On 5 April 2016, the executors proposed that the Company proceed promptly to a members' voluntary liquidation and offered to pay the fees and charges of a liquidator (Mr Reidy) if Peter agreed to his appointment. That proposal was not accepted by Peter at the time, with disputes arising between the executors and Peter in relation to various loans the Company had made to both Peter and Marie. Repayments of those loans were made to the Company by both Peter and the Estate in June 2016.
Although agreement was eventually reached as to the voluntary winding up and appointment of Mr Reidy as liquidator, further disputes arose between the executors and Peter, with legal correspondence ensuing in relation to the shareholding of the Company, its failure to maintain a share register and the failure to issue share certificates to the executors. Allegations were also made as to the validity of Peter's actions as a director of the Company since Marie's death in 2015, because the Company's Articles of Association provided for a quorum of five directors after Anthony's death, and there was only one director, namely Peter.
On 14 November 2017, in interlocutory proceedings before Brereton J, the Company was ordered to establish a register of its members. No order was made in relation to the costs of that application (the Share Register Application). Although certain declaratory relief sought was not dealt with during the interlocutory proceedings, Points of Claim were later filed by the Company as to the validity of Peter's actions as director of the Company since Marie's death, a declaration that the Company's board of directors should comprise at leave five directors, and a claim that Peter repay to the Company "all money taken from it by him without authorisation", which collectively totalled just over $20,000 (the Impugned Payments). The Company made a further claim in debt against Peter in the sum of approximately $400,000, which was said to comprise the outstanding interest on loans to Peter by the Company, based on an alleged informal agreement reached between Marie and Peter in about 1990 to pay interest on the loans (the Interest Claim).
On 4 September 2019, Black J (the primary judge) made orders for the winding up of the Company on the 'just and equitable' ground under s 461(1)(k) of the Corporations Act. Additionally, he dismissed the Company's Interest Claim against Peter, as he was not prepared to find, on the evidence before him, that an oral agreement had been established relating to the payment of interest on the loans. The primary judge made further orders, pursuant to s 1322(4)(a) of the Corporations Act, declaring that the Impugned Payments were not invalid by reason of any want of authority on Peter's part as a director of the Company to enter into them, and made an order pursuant to s 1322(4)(c) of the Corporations Act that Peter be relieved of any civil liability in respect of the Impugned Payments. The primary judge further held that there be no order as to the costs of and incidental to the Share Register Application.
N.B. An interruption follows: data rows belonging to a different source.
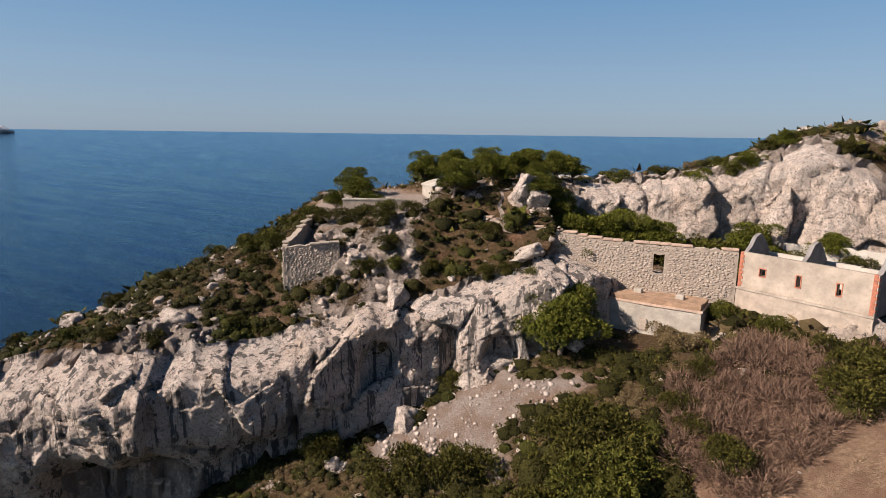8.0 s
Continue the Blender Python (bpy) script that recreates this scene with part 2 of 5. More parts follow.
LIMESTONE = limestone("limestone", 0.3, 0.5, 0.25)
CLIFF_STONE = limestone("streaked_limestone", 1.0, 0.5, 0.2)
CUT_STONE = limestone("fresh_cut_limestone", 0.0, 0.05, 0.85)
SCREE_STONE = plain("grey_scree_stone", (0.37, 0.31, 0.27), vary=0.35, scale=1.2, bump=0.5, depth=0.08)
GROUND = ground_material()
SEA = sea_material()
SCRUB = leaf("scrub_leaf", (0.012, 0.012, 0.003), (0.048, 0.045, 0.008), (0.10, 0.088, 0.018), 0.12)
SCRUB_LIGHT = leaf("light_scrub_leaf", (0.024, 0.026, 0.005), (0.065, 0.068, 0.011), (0.13, 0.122, 0.022), 0.12)
SCRUB_DRY = leaf("dry_scrub_twig", (0.075, 0.052, 0.024), (0.15, 0.108, 0.052), (0.24, 0.18, 0.095), 0.12)
THICKET = leaf("grey_thicket_twig", (0.085, 0.05, 0.036), (0.17, 0.105, 0.075), (0.27, 0.18, 0.125), 0.3)
STRAW = leaf("dry_grass_blade", (0.19, 0.115, 0.07), (0.32, 0.22, 0.14), (0.43, 0.32, 0.215), 0.2)
NEEDLE = leaf("pine_needle", (0.014, 0.019, 0.003), (0.075, 0.085, 0.011), (0.17, 0.165, 0.025), 0.5)
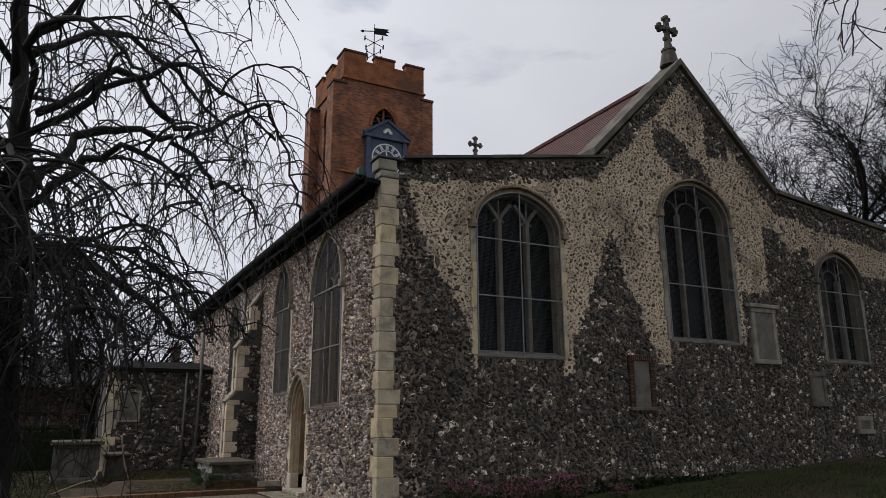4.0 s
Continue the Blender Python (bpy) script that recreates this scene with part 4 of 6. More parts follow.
def build_vane():
    v = root("weathervane", pose(-20.5, 8.0, 17.2), "black iron weathervane with a swallow-tailed banner", "weathervane")
    bm = bmesh.new()
    tube(bm, [(0, 0, 0), (0, 0, 2.6), (0, 0, 4.7)], [0.05, 0.04, 0.015], 6)
    part("rod", bm, "iron", v)
    for z, ln in ((2.9, 0.5), (3.6, 0.65)):
        for a in (20, 110):
            bm = bmesh.new()
            c, s = math.cos(math.radians(a)), math.sin(math.radians(a))
            tube(bm, [(-ln * c, -ln * s, z), (ln * c, ln * s, z)], 0.02, 5)
            part("arm", bm, "iron", v)
            for e in (-1, 1):
                bm = boxes((-0.05, 0.05, -0.02, 0.02, z - 0.12, z + 0.12))
                part("letter", bm, "iron", v, matrix=Matrix.Translation((e * ln * c, e * ln * s, 0)))
    bm = bmesh.new()
    prism(bm, [(-0.75, 4.28), (-0.6, 4.2), (-0.5, 4.28), (-0.6, 4.36)], -0.02, 0.02)
    bar(bm, (-0.6, 4.28), (0.1, 4.28), 0.02, 0)
    prism(bm, [(0.0, 4.12), (0.75, 4.0), (0.6, 4.16), (0.8, 4.24), (0.65, 4.3), (0.8, 4.38), (0.0, 4.46)], -0.02, 0.02)
    part("banner", bm, "iron", v, matrix=pose(0, 0, 0, 0, 0, 65))


def brickwork_material():
    m, nt, b = material("tower_brickwork", 0.9)
    v = place_coords(nt)
    sep, comb, add = nt.nodes.new("ShaderNodeSeparateXYZ"), nt.nodes.new("ShaderNodeCombineXYZ"), nt.nodes.new("ShaderNodeMath")
    nt.links.new(v, sep.inputs[0])
    nt.links.new(sep.outputs[0], add.inputs[0])
    nt.links.new(sep.outputs[1], add.inputs[1])
    nt.links.new(add.outputs[0], comb.inputs[0])
    nt.links.new(sep.outputs[2], comb.inputs[1])
    br = node(nt, "TexBrick", Scale=1.0, Mortar_Size=0.008, Brick_Width=0.23, Row_Height=0.075, Color1=(0.13, 0.05, 0.028, 1), Color2=(0.31, 0.12, 0.054, 1), Mortar=(0.17, 0.115, 0.078, 1))
    nt.links.new(comb.outputs[0], br.inputs["Vector"])
    stain = ramp(nt, noise_of(nt, v, 0.9, 6, 0.65, 0.5), [(0.36, (0.42, 0.40, 0.42)), (0.6, (1.08, 1.0, 0.96))])
    col = mixed(nt, 1.0, br.outputs["Color"], stain, "MULTIPLY")
    nt.links.new(col, b.inputs["Base Color"])
    bump(nt, b, br.outputs["Fac"], -0.4, 0.02)
    return m


M["brickwork"] = brickwork_material()
build_tower()
build_clock()
build_vane()


# ---- buttress, pipes, annex ----
def build_buttress(x0, x1):
    b = root("buttress", HERE, "stepped flint buttress edged with limestone blocks", "buttress", kind="structure")
    prof = [(0.0, -0.5), (-0.78, -0.5), (-0.76, 1.98), (-0.59, 2.2), (-0.58, 3.36), (-0.33, 3.74), (-0.32, 4.40), (0.0, 4.86)]
    bm = bmesh.new()
    prism(bm, prof, 0, x1 - x0)
    body = part("core", bm, "mortar_dark", b, matrix=pose(x1, 0, 0, 0, 0, 90))
    rnd = random.Random(4)
    for lo, hi, front in ((-0.1, 1.98, 0.77), (2.2, 3.34, 0.585), (3.76, 4.38, 0.325)):
        z, k = lo, 0
        while z < hi - 0.08:
            h = min(rnd.uniform(0.24, 0.36), hi - z)
            for xa, s in ((x1, -1), (x0, 1)):
                d, e = (0.30, 0.13) if k % 2 else (0.17, 0.19)
                d = min(d, front * 0.75)
                bm = boxes((min(xa - s * 0.015, xa + s * e), max(xa - s * 0.015, xa + s * e), -front - 0.02, -front + d, z + 0.003, z + h - 0.003), bevel=0.01)
                part("quoin", bm, "limestone", b)
            z, k = z + h, k + 1
    for pts in ([(-0.83, 1.95), (-0.58, 2.24), (-0.56, 2.18), (-0.79, 1.92)], [(-0.65, 3.30), (-0.325, 3.78), (-0.30, 3.72), (-0.61, 3.27)], [(-0.36, 4.36), (0, 4.90), (0, 4.80), (-0.31, 4.33)]):
        bm = bmesh.new()
        prism(bm, pts, -0.02, x1 - x0 + 0.02)
        part("weathering", bm, "limestone_grey", b, matrix=pose(x1, 0, 0, 0, 0, 90))
    return b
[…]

Summonses for leave to appeal from the decisions of the primary judge were filed by both Mrs McIvor (being the surviving executor) and the Company. Mrs McIvor sought to challenge the primary judge's decision to wind up the Company and to decline to order that Peter pay the executors' costs of the Share Register Application. The Company sought to challenge the primary judge's decision to wind up the Company and the orders made under s 1322 of the Corporations Act in respect of the Impugned Payments. It also sought to recast the Interest Claim against Peter as a claim for breach of fiduciary duty.
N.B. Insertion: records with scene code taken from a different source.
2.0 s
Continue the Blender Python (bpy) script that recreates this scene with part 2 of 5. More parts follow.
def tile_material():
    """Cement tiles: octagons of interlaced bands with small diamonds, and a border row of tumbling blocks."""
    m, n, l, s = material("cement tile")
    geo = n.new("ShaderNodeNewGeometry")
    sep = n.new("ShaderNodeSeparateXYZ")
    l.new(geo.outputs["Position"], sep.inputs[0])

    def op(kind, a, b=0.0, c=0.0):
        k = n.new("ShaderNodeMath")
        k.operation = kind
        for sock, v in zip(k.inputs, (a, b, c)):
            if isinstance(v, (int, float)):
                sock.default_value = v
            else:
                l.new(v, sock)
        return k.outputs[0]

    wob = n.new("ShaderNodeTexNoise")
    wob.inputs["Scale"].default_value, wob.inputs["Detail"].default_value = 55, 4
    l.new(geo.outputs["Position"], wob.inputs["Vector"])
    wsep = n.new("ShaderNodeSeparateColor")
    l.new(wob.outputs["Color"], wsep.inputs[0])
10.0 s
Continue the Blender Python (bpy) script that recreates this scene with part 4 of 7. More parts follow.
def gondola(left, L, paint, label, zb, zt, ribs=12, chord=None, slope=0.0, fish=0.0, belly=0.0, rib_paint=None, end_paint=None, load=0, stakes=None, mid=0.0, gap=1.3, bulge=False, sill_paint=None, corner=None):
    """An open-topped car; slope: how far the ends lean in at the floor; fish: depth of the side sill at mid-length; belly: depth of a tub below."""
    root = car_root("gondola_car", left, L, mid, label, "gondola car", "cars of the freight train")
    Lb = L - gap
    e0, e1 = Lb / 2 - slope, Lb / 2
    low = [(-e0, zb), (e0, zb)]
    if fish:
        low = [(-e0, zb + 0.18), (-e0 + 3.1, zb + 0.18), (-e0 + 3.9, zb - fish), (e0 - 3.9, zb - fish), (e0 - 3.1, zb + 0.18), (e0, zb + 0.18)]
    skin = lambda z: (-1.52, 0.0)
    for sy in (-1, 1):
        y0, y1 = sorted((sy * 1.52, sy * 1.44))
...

The Court held (Bell P, Bathurst CJ and Gleeson JA agreeing), dismissing the applications for leave to appeal with costs:
1. In relation to the winding up order, leave to appeal was refused, as there was no error in the primary judge's decision to wind up the Company, and in light of the fact that the evidence at first instance and the executors' submissions revealed that the Company would inevitably have been wound up in any event: [1] (Bathurst CJ); [37] - [41] (Bell P); [60] (Gleeson JA).
2. In relation to the Impugned Payments, leave to appeal was refused, as the value of the payments (being only slightly over $20,000) fell below the $100,000 threshold pursuant to s 101(2)(r) of the Supreme Court Act. There was no error of principle in the primary judgment nor any important question of policy which would warrant the grant of leave to appeal: [1] (Bathurst CJ); [42] - [46] (Bell P); [60] (Gleeson JA).
3. In relation to the "no costs" order with respect to the Share Register Application, leave to appeal was refused, as there was no House v R error identified in relation to the primary judge's exercise of discretion on this question: [1] (Bathurst CJ); [47] - [51] (Bell P); [60] (Gleeson JA).
4. In relation to the Company's claim based on alleged breach of fiduciary duty, which was neither pleaded nor run at first instance, the Court dismissed this claim as formulated under the Company's Amended Notice of Appeal as incompetent, given that the posited claim would likely be both factually and legally complex, and may have raised new potential issues including the availability of equitable defences and limitation periods, if permitted to be argued: [1] (Bathurst CJ); [52] - [59] (Bell P); [60] (Gleeson JA).